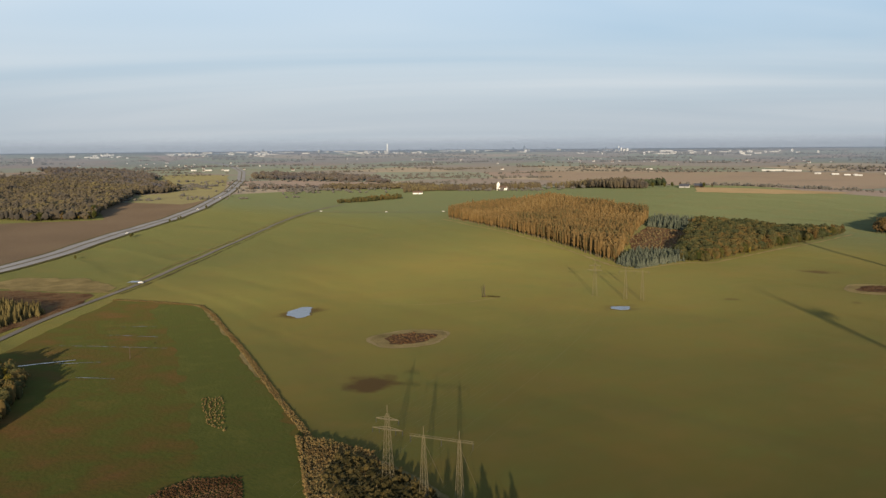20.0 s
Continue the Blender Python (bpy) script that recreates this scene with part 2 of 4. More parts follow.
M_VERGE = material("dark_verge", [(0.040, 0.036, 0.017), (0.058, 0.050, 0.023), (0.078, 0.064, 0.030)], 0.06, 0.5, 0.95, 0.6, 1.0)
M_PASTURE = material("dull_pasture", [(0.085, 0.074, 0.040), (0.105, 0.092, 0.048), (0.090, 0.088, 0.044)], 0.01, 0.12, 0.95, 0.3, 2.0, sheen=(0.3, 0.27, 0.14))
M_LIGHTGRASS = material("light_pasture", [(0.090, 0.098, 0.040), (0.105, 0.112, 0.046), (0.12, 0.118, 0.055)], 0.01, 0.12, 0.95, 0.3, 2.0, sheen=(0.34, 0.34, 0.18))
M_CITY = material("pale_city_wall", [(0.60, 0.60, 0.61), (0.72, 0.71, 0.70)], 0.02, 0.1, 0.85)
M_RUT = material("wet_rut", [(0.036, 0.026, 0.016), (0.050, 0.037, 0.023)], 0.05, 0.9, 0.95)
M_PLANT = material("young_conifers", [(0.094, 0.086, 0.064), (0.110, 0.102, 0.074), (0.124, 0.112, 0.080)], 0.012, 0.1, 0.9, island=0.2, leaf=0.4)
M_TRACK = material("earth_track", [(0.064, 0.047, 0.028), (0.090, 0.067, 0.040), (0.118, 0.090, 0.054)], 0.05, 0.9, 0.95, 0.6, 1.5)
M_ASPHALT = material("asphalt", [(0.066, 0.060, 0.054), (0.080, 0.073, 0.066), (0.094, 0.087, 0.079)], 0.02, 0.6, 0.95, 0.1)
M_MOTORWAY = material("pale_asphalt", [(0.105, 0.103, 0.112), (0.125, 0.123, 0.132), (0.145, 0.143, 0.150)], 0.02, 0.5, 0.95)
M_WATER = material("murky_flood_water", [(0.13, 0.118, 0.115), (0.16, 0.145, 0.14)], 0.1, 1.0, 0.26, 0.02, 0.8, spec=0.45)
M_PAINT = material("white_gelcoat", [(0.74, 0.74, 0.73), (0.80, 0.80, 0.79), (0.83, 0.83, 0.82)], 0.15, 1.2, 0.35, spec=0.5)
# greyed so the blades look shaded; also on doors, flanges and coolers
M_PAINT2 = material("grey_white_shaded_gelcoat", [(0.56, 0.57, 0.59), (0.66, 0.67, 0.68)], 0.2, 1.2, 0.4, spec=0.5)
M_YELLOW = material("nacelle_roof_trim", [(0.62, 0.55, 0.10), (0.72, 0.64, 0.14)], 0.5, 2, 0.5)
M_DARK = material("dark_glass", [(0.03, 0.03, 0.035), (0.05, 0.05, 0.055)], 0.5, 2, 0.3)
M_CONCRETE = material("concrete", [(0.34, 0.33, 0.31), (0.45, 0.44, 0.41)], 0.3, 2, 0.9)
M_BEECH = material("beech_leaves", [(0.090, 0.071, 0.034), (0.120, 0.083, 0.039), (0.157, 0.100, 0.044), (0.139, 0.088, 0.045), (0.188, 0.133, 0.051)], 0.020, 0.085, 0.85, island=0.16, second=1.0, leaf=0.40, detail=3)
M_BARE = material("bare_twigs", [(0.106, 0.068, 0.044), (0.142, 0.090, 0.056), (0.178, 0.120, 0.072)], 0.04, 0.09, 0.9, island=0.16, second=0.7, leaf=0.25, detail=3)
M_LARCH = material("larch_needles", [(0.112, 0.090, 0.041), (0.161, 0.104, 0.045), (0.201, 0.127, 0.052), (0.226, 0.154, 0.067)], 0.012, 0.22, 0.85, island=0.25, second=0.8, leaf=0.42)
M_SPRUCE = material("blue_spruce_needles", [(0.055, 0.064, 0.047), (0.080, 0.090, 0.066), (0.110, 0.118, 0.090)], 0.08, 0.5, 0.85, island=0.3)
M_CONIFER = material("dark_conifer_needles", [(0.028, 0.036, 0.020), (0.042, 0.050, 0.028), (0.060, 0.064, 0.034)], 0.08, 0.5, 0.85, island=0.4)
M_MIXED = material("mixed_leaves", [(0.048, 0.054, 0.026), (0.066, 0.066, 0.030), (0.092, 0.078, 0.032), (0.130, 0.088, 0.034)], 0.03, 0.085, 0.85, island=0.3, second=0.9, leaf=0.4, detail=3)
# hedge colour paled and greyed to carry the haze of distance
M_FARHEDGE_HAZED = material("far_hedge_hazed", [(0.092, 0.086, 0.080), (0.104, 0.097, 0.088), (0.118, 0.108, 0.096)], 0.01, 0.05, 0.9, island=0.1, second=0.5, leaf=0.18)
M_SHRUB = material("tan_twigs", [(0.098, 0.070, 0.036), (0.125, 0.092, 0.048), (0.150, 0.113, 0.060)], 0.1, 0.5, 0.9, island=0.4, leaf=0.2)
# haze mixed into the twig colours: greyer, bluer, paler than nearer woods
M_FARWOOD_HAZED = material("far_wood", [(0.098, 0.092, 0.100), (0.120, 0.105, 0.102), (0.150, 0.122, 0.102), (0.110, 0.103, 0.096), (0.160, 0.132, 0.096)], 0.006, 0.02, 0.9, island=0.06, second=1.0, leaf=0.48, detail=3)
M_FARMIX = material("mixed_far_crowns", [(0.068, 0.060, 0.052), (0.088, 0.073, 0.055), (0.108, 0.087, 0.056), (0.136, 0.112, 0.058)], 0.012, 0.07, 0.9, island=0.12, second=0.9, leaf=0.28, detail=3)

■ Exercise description
Copy out the whole listing exactly, and don't carry over any pictures.

■ Reply
20.0 s
Continue the Blender Python (bpy) script that recreates this scene with part 2 of 4. More parts follow.
M_VERGE = material("dark_verge", [(0.040, 0.036, 0.017), (0.058, 0.050, 0.023), (0.078, 0.064, 0.030)], 0.06, 0.5, 0.95, 0.6, 1.0)
M_PASTURE = material("dull_pasture", [(0.085, 0.074, 0.040), (0.105, 0.092, 0.048), (0.090, 0.088, 0.044)], 0.01, 0.12, 0.95, 0.3, 2.0, sheen=(0.3, 0.27, 0.14))
M_LIGHTGRASS = material("light_pasture", [(0.090, 0.098, 0.040), (0.105, 0.112, 0.046), (0.12, 0.118, 0.055)], 0.01, 0.12, 0.95, 0.3, 2.0, sheen=(0.34, 0.34, 0.18))
M_CITY = material("pale_city_wall", [(0.60, 0.60, 0.61), (0.72, 0.71, 0.70)], 0.02, 0.1, 0.85)
M_RUT = material("wet_rut", [(0.036, 0.026, 0.016), (0.050, 0.037, 0.023)], 0.05, 0.9, 0.95)
M_PLANT = material("young_conifers", [(0.094, 0.086, 0.064), (0.110, 0.102, 0.074), (0.124, 0.112, 0.080)], 0.012, 0.1, 0.9, island=0.2, leaf=0.4)
M_TRACK = material("earth_track", [(0.064, 0.047, 0.028), (0.090, 0.067, 0.040), (0.118, 0.090, 0.054)], 0.05, 0.9, 0.95, 0.6, 1.5)
M_ASPHALT = material("asphalt", [(0.066, 0.060, 0.054), (0.080, 0.073, 0.066), (0.094, 0.087, 0.079)], 0.02, 0.6, 0.95, 0.1)
M_MOTORWAY = material("pale_asphalt", [(0.105, 0.103, 0.112), (0.125, 0.123, 0.132), (0.145, 0.143, 0.150)], 0.02, 0.5, 0.95)
M_WATER = material("murky_flood_water", [(0.13, 0.118, 0.115), (0.16, 0.145, 0.14)], 0.1, 1.0, 0.26, 0.02, 0.8, spec=0.45)
M_PAINT = material("white_gelcoat", [(0.74, 0.74, 0.73), (0.80, 0.80, 0.79), (0.83, 0.83, 0.82)], 0.15, 1.2, 0.35, spec=0.5)
# greyed so the blades look shaded; also on doors, flanges and coolers
M_PAINT2 = material("grey_white_shaded_gelcoat", [(0.56, 0.57, 0.59), (0.66, 0.67, 0.68)], 0.2, 1.2, 0.4, spec=0.5)
M_YELLOW = material("nacelle_roof_trim", [(0.62, 0.55, 0.10), (0.72, 0.64, 0.14)], 0.5, 2, 0.5)
M_DARK = material("dark_glass", [(0.03, 0.03, 0.035), (0.05, 0.05, 0.055)], 0.5, 2, 0.3)
M_CONCRETE = material("concrete", [(0.34, 0.33, 0.31), (0.45, 0.44, 0.41)], 0.3, 2, 0.9)
M_BEECH = material("beech_leaves", [(0.090, 0.071, 0.034), (0.120, 0.083, 0.039), (0.157, 0.100, 0.044), (0.139, 0.088, 0.045), (0.188, 0.133, 0.051)], 0.020, 0.085, 0.85, island=0.16, second=1.0, leaf=0.40, detail=3)
M_BARE = material("bare_twigs", [(0.106, 0.068, 0.044), (0.142, 0.090, 0.056), (0.178, 0.120, 0.072)], 0.04, 0.09, 0.9, island=0.16, second=0.7, leaf=0.25, detail=3)
M_LARCH = material("larch_needles", [(0.112, 0.090, 0.041), (0.161, 0.104, 0.045), (0.201, 0.127, 0.052), (0.226, 0.154, 0.067)], 0.012, 0.22, 0.85, island=0.25, second=0.8, leaf=0.42)
M_SPRUCE = material("blue_spruce_needles", [(0.055, 0.064, 0.047), (0.080, 0.090, 0.066), (0.110, 0.118, 0.090)], 0.08, 0.5, 0.85, island=0.3)
M_CONIFER = material("dark_conifer_needles", [(0.028, 0.036, 0.020), (0.042, 0.050, 0.028), (0.060, 0.064, 0.034)], 0.08, 0.5, 0.85, island=0.4)
M_MIXED = material("mixed_leaves", [(0.048, 0.054, 0.026), (0.066, 0.066, 0.030), (0.092, 0.078, 0.032), (0.130, 0.088, 0.034)], 0.03, 0.085, 0.85, island=0.3, second=0.9, leaf=0.4, detail=3)
# hedge colour paled and greyed to carry the haze of distance
M_FARHEDGE_HAZED = material("far_hedge_hazed", [(0.092, 0.086, 0.080), (0.104, 0.097, 0.088), (0.118, 0.108, 0.096)], 0.01, 0.05, 0.9, island=0.1, second=0.5, leaf=0.18)
M_SHRUB = material("tan_twigs", [(0.098, 0.070, 0.036), (0.125, 0.092, 0.048), (0.150, 0.113, 0.060)], 0.1, 0.5, 0.9, island=0.4, leaf=0.2)
# haze mixed into the twig colours: greyer, bluer, paler than nearer woods
M_FARWOOD_HAZED = material("far_wood", [(0.098, 0.092, 0.100), (0.120, 0.105, 0.102), (0.150, 0.122, 0.102), (0.110, 0.103, 0.096), (0.160, 0.132, 0.096)], 0.006, 0.02, 0.9, island=0.06, second=1.0, leaf=0.48, detail=3)
M_FARMIX = material("mixed_far_crowns", [(0.068, 0.060, 0.052), (0.088, 0.073, 0.055), (0.108, 0.087, 0.056), (0.136, 0.112, 0.058)], 0.012, 0.07, 0.9, island=0.12, second=0.9, leaf=0.28, detail=3)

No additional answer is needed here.